While The Nutcracker may be nearly synonymous with the holiday season, some members of The Philadelphia Orchestra spend their "busman's holidays" playing less traditional music. Orchestra violinists Jason De Pue and his younger brother, Zachary, are more apt to play "grassical" than classical, or perhaps they might play "classical grass" in a concert during a holiday visit to their family.

Jason and Zach are the youngest of four accomplished violinists in their Ohio-raised family. One older brother, Alexander, is an award winning country fiddler, and the other recently earned a doctorate degree in violin performance. The youngest siblings, Jason and Zach, studied at the Curtis Institute of Music before joining the Orchestra, Jason in 2000 and Zach in 2002. Each Christmas all four brothers return to Ohio, where their father, Wallace De Pue, is retired from teaching music theory at Bowling Green University. Jason says the brothers look forward to performing together whenever they go home for the holidays, and that a few years ago, Bowling Green's mayor declared their concert date as "De Pue Family Musicians' Day."

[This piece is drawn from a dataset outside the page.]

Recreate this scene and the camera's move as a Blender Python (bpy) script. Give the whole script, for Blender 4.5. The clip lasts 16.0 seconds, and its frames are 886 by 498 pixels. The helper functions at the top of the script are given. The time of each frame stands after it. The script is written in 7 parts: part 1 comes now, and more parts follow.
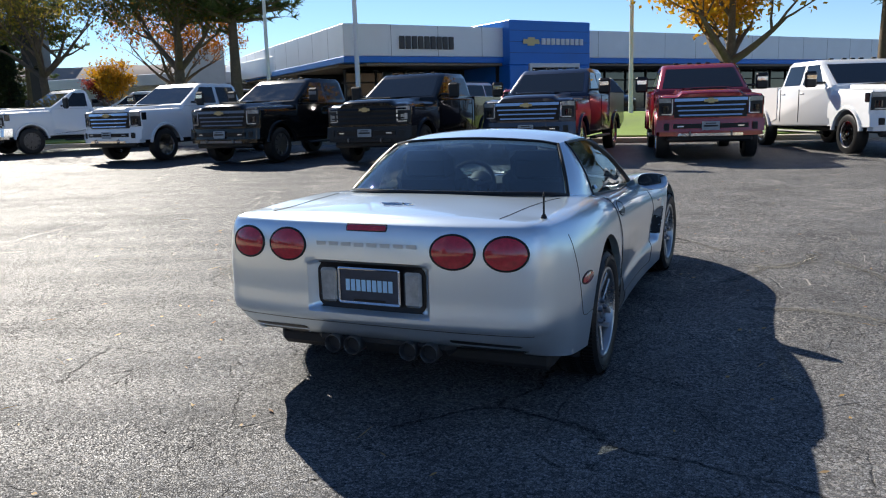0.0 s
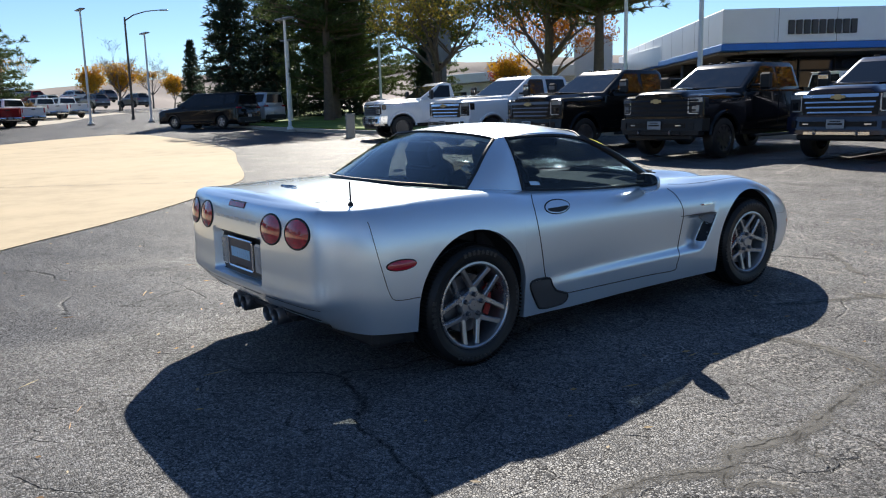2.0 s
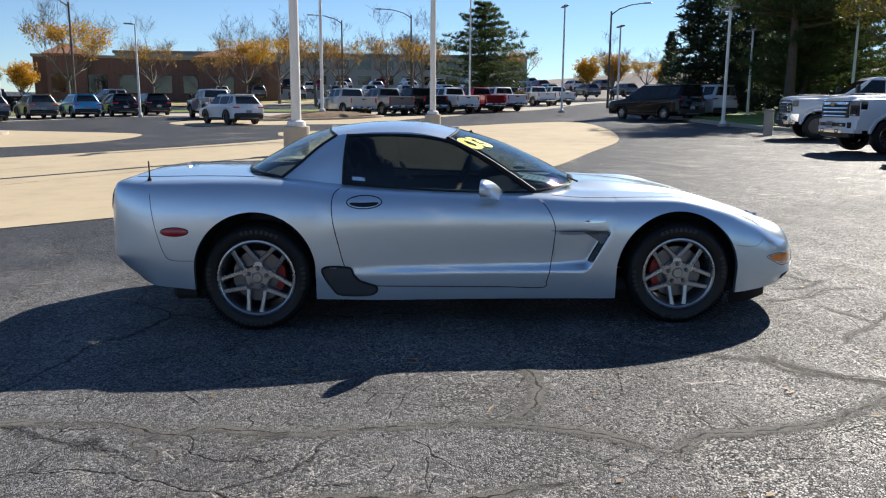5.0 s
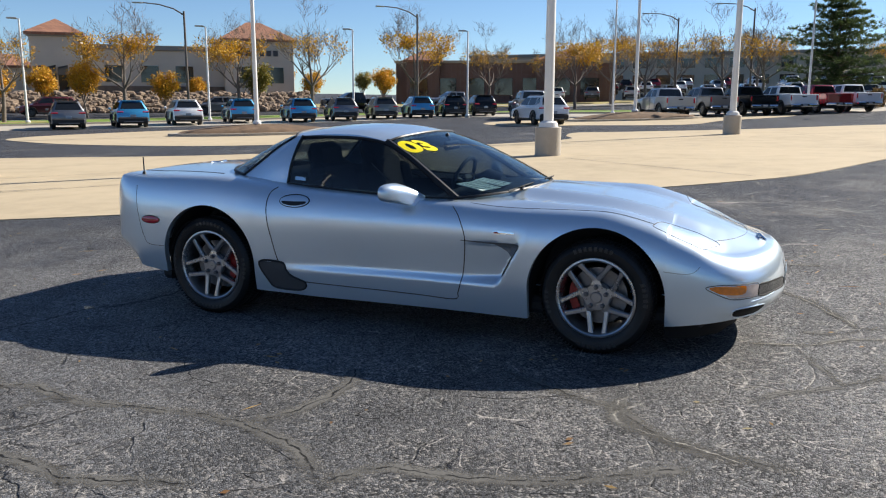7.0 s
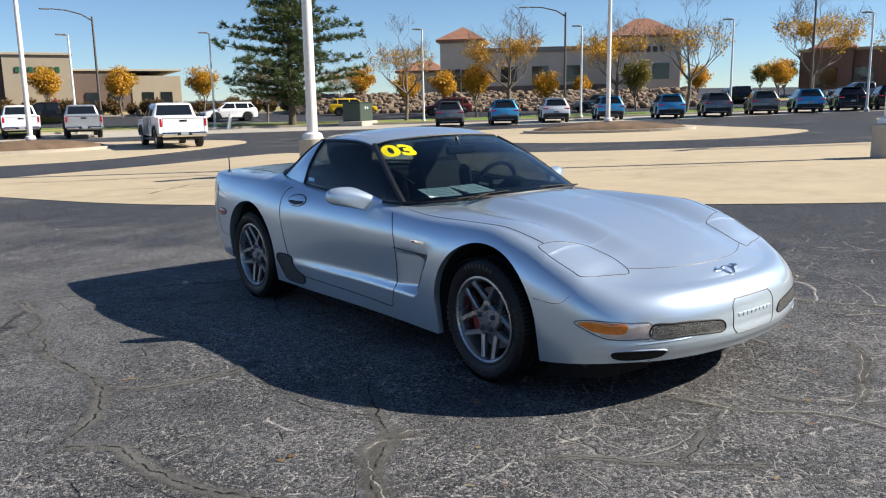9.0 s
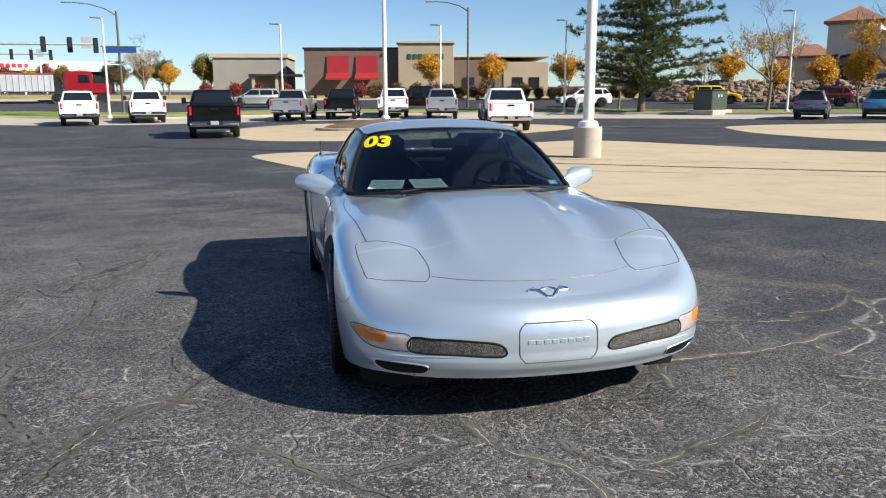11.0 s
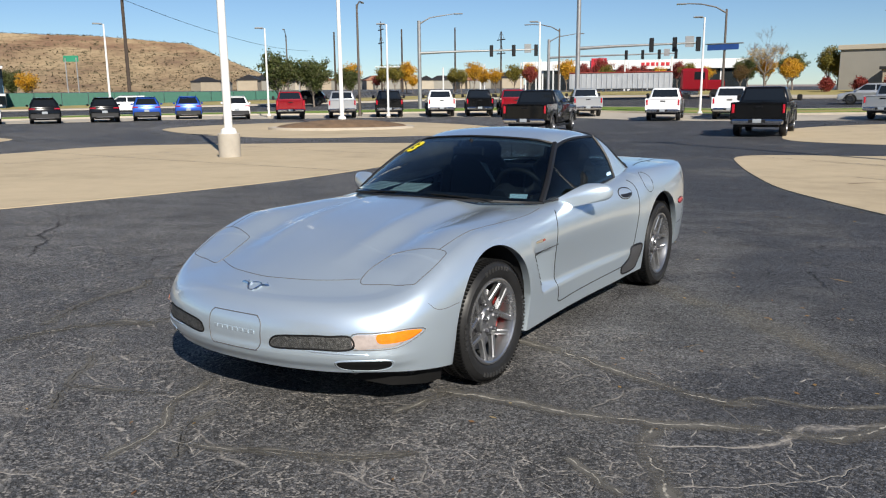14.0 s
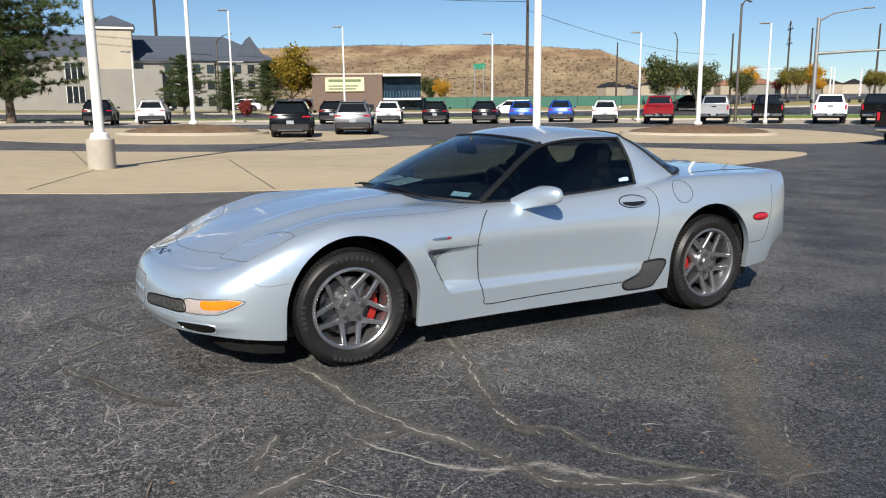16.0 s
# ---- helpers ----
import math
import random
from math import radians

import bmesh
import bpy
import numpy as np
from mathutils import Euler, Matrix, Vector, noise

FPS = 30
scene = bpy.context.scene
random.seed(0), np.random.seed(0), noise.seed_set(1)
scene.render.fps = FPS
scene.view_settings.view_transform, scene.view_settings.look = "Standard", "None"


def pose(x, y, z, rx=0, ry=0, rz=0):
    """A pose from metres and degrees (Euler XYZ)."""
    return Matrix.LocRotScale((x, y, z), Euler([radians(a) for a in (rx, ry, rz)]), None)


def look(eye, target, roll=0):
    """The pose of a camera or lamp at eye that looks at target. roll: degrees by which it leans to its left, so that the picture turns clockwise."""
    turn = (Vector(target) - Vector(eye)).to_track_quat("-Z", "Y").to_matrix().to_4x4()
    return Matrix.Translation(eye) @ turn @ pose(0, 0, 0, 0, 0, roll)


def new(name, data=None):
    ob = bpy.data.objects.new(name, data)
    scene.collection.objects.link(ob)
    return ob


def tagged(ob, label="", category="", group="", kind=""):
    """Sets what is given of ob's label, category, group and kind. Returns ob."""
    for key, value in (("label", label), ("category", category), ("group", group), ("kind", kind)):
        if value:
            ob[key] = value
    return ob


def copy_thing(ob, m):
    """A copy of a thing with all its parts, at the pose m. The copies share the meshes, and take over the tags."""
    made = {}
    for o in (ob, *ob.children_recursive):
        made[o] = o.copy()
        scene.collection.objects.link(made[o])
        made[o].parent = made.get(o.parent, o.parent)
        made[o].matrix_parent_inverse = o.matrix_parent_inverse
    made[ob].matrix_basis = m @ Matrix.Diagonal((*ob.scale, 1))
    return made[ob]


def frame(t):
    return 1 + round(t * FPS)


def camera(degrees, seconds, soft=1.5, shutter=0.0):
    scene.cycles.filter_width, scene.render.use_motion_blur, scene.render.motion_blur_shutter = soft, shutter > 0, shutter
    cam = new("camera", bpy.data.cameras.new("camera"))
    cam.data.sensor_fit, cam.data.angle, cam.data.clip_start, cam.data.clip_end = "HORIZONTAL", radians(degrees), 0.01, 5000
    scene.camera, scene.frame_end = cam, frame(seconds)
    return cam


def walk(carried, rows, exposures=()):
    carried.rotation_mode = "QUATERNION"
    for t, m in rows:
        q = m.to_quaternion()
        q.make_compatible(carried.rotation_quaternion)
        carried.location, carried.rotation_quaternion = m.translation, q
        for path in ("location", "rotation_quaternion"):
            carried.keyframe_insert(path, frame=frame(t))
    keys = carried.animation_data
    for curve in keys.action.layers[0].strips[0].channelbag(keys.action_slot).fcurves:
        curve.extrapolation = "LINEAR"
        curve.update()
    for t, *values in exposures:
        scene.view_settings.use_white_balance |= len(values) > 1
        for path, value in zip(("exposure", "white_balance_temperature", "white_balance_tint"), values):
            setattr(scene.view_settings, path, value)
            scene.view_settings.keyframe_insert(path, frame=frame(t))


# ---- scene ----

Some of their music defies traditional style assumptions, with bluegrass and country sounds mixed together in a blend that benefits from the brothers' classical technique and a healthy dash of family humor. Both Jason and Zach have told of going onstage with a broken violin in their early childhood performances with the De Pue Family. Each recalls an older brother sitting on his miniature-sized violin before their respective debuts.

Let's get this straight: Both brothers suffered severe wooden injury, separately? Maybe it's a bit of a fisherman's story, with strings substituting for scales? Or perhaps sitting on each other's violins is itself a family holiday tradition? The tale is a bit vague, but the delight in their shared musical heritage seems real. And the music from these brothers is well worth the family squabble.

Understanding and communicating both sides of disagreements far bigger than the De Pues's has become the mission of Udi Bar-David, a cellist with the Orchestra since 1987, who is dedicated to finding musical common ground between cultures. A native Israeli, Bar-David is a founding member, president, and artistic director of Intercultural Journeys, a not-for-profit arts organization seeking to break barriers and to shift discourse about the Middle East from the political and military arenas to the artistic celebration of common heritage. Bar-David annually performs a "meditation" on Yom Kippur at a congregation in South Jersey, inviting other musicians from other cultures to explore common bonds and similarities between his and others' roots.

Programs by Intercultural Journeys have put Hasidic songs and American Spirituals together, tracing concepts of slavery and freedom, and have examined similar musical modes behind Arab and Jewish melodies. Performers have focused on the basic spirituality of chants by Thich Nhat Hanh, a Vietnamese Buddhist monk who was nominated by Martin Luther King Jr. for the Nobel Peace Prize.

But how does Bar-David justify the tremendous focus on holiday music, with both secular and sacred works so firmly rooted in Christian culture? Doesn't this music just widen the gap between cultures? "When every person connects deeply with his or her heritage, it's the perfect opportunity for us all to explore our common situations through others," Bar-David asserts.

"Personally, I'm a great believer that all cultures have strong commonalities under the surface," he said. "And this season's music gives us all a chance to explore our common spiritual elements."